Two video installations at the Gershman Y gnaw away at our intractable cultural problem of race. The show, “Reverse Negatives,” which runs until Feb. 10, includes a pair of videos by Sanford Biggers and Jennifer Zackin and a pair of videos by Doron Solomon.

Biggers Zackin Film
A still from Biggers and Zackin’s video installation.

Biggers and Zackin, who are black and Jewish, respectively, went to art school together, where they discovered that their families’ film archives were nearly identical, with piano lessons, birthday parties and trips to Disney World (or was it Disney Land?). So they created “a small world…” an installation incorporating those Super 8 movies screened in a ’70s era rec room.

My favorite moment was the pair of birthday parties with matching sheet cakes and with tables filled with disoriented young children looking for their mothers as they spoon down the cake and ignore one another. It seemed like a metaphor for all of us, living side by side, self-absorbed, but not quite paying attention to one another.

I don’t know that I think this was profound or unusually insightful, but it serves as a nice reminder that race is a social construct and that we Americans have confused “race” and class. The middle class, whether Jewish American or African American or Asian American or American American is overwhelmingly processed American cheese.

Solomon
Still from one of Solomon’s video installations.

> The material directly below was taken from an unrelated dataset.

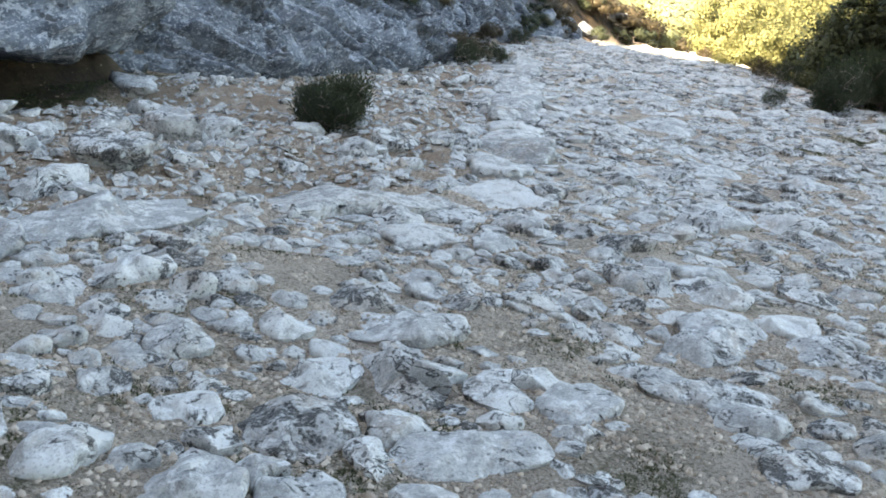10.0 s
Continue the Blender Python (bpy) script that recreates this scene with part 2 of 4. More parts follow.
def ground_material():
    m = Mat("dry_stony_soil", 0.95)
    tan = m.mix(m.step(m.noise(2.1, 7, 0.7), 0.35, 0.65), (0.35, 0.29, 0.235), (0.55, 0.475, 0.40))
    tan = m.mix(m.math("MULTIPLY", m.step(m.noise(0.9, 5, 0.6), 0.45, 0.62), 0.5), tan, (0.36, 0.27, 0.215))
    tan = m.mix(m.math("MULTIPLY", m.step(m.noise(95, 5, 0.8), 0.51, 0.55), 0.75), tan, (0.60, 0.54, 0.47))
    tan = m.mix(m.math("MULTIPLY", m.step(m.noise(70, 7, 0.82), 0.53, 0.57), 0.75), tan, (0.085, 0.068, 0.052))
    tan = m.mix(m.math("MULTIPLY", m.attr("verge"), m.step(m.noise(4, 6, 0.7), 0.32, 0.55)), tan, m.mix(m.noise(38, 7, 0.8), (0.12, 0.08, 0.055), (0.36, 0.25, 0.175)))
    tan = m.mix(m.math("MULTIPLY", m.attr("gravel"), m.step(m.noise(30, 8, 0.8), 0.38, 0.6)), tan, (0.47, 0.40, 0.34))
    moss = m.math("MULTIPLY", m.attr("moss"), m.step(m.noise(24, 8, 0.82), 0.47, 0.55))
    tan = m.mix(moss, tan, m.mix(m.noise(60, 4), (0.035, 0.04, 0.018), (0.105, 0.11, 0.055)))
    # Leaf-litter brown, darkened further to carry the bank's shade.
    litter_shade = m.mix(m.step(m.noise(3, 8, 0.75), 0.36, 0.64), (0.02, 0.016, 0.012), (0.075, 0.054, 0.038))
    pale = m.mix(m.step(m.noise(0.35, 8, 0.72), 0.35, 0.65), (0.16, 0.145, 0.12), (0.29, 0.272, 0.238))
    pale = m.mix(m.math("MULTIPLY", m.step(m.noise(1.1, 8, 0.8), 0.50, 0.58), 0.5), pale, (0.11, 0.105, 0.07))
    # Far-hill scrub tone, paled and evened to stand for distance haze.
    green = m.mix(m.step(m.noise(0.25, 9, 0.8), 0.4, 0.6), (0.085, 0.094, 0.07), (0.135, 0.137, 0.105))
    col = m.mix(m.attr("litter_shade"), tan, litter_shade)
    col = m.mix(m.attr("pale"), col, pale)
    scrub = m.math("MULTIPLY", m.attr("scrub"), m.step(m.noise(0.09, 9, 0.82), 0.30, 0.42))
    col = m.mix(scrub, col, green)
    n1 = m.bump(m.noise(7, 7, 0.7), 0.7, 0.06)
    n2 = m.bump(m.noise(85, 6, 0.8), 1.0, 0.02, n1)
    return m.done(col, n2)


def leaf_material(name, dark, light, through=0.35, each=0.6):
    m = Mat(name, 0.5)
    pick = m.math("ADD", m.math("MULTIPLY", m.each(), each), m.math("MULTIPLY", m.island(), 1 - each))
    pick = m.math("ADD", pick, m.math("MULTIPLY", m.math("SUBTRACT", m.noise(0.9, 3), 0.5), 0.5))
    col = m.mix(m.step(pick, 0.05, 0.95), dark, light)
    m.put(col, m.b.inputs["Base Color"])
    tr = m.t.nodes.new("ShaderNodeBsdfTranslucent")
    m.put(m.mix(0.5, col, light), tr.inputs["Color"])
    mx = m.t.nodes.new("ShaderNodeMixShader")
    mx.inputs[0].default_value = through
    out = m.t.nodes["Material Output"]
    m.t.links.new(m.b.outputs[0], mx.inputs[1])
    m.t.links.new(tr.outputs[0], mx.inputs[2])
    m.t.links.new(mx.outputs[0], out.inputs["Surface"])
    return m.m


def bark_material(name, a, b):
    m = Mat(name, 0.9)
    s = m.squash(1, 1, 0.25)
    col = m.mix(m.noise(14, 6, 0.7, 0.5, at=s), a, b)
    return m.done(col, m.bump(m.noise(22, 6, 0.7, 0.5, at=s), 0.8, 0.02))


STONE = stone_material("lichened_limestone", True)
SLAB = stone_material("flat_limestone", True, 0.45, 0.7, 0.88, 0.35)
STONE_FAR = stone_material("worn_limestone", False, 0.85, 0.6, 0.95, 0.4)
RUBBLE = stone_material("dusty_limestone", False, 0.5, 0.4, 0.9, 0.65)
ROCK = rock_material("bank_rock", True)
BOULDER = rock_material("boulder_rock", False)
SOIL = ground_material()
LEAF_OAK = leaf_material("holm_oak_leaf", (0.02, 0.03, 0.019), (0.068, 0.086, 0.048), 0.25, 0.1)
# Bush leaf twice: darkened in its colour for shade, then paler for sun.
LEAF_BUSH = leaf_material("shaded_bush_leaf", (0.019, 0.028, 0.014), (0.06, 0.075, 0.037), 0.25, 0.2)
LEAF_BUSH_LIT = leaf_material("lit_bush_leaf", (0.028, 0.038, 0.017), (0.085, 0.097, 0.042), 0.3, 0.2)
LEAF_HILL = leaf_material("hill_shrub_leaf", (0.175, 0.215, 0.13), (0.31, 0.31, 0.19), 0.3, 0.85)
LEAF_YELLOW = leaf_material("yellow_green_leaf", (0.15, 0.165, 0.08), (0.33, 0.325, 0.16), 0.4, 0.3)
LEAF_DRY = leaf_material("dry_shrub_leaf", (0.045, 0.038, 0.025), (0.12, 0.095, 0.06), 0.2, 0.5)
LEAF_DARK = leaf_material("grey_green_sprig", (0.03, 0.038, 0.024), (0.085, 0.10, 0.062), 0.25, 0.4)
GRASS = leaf_material("short_grass", (0.022, 0.03, 0.011), (0.075, 0.088, 0.032), 0.3, 0.1)
LEAF_DRYGRASS = leaf_material("dry_grass", (0.15, 0.155, 0.105), (0.25, 0.24, 0.175), 0.3, 0.1)
# Far leaves are paled and greyed so their colour stands for haze.
LEAF_FAR = leaf_material("hazed_scrub_leaf", (0.19, 0.22, 0.15), (0.28, 0.29, 0.20), 0.2, 0.1)
LEAF_WOODS = leaf_material("hazed_wood_leaf", (0.15, 0.165, 0.15), (0.21, 0.22, 0.20), 0.15, 0.1)
BARK = bark_material("dark_bark", (0.009, 0.008, 0.007), (0.032, 0.029, 0.026))
TWIG = bark_material("bare_twig", (0.19, 0.16, 0.158), (0.40, 0.345, 0.33))
DEADWOOD = bark_material("bleached_wood", (0.22, 0.18, 0.15), (0.42, 0.36, 0.31))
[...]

In Israeli video artist Doron Solomons’ split screen video, “I Clean Richard’s Home and He Cleans Mine,” the artist cleans the home of his housekeeper named Richard, an illegal refugee from Ghana, while Richard simultaneously cleans the artist’s home. Turning the video into a negative seemed not so interesting to me, but it did highlight how weird negative water and suds look. They’re black and seem to have magical properties.

The chores themselves went on and on, like they do in real life–worth doing but not interesting. I didn’t find the exchange of tasks and spaces all that suprising or thought-provoking.

For all that, I still liked the way both video installations belied otherness and race, which blind us from seeing ourselves in others.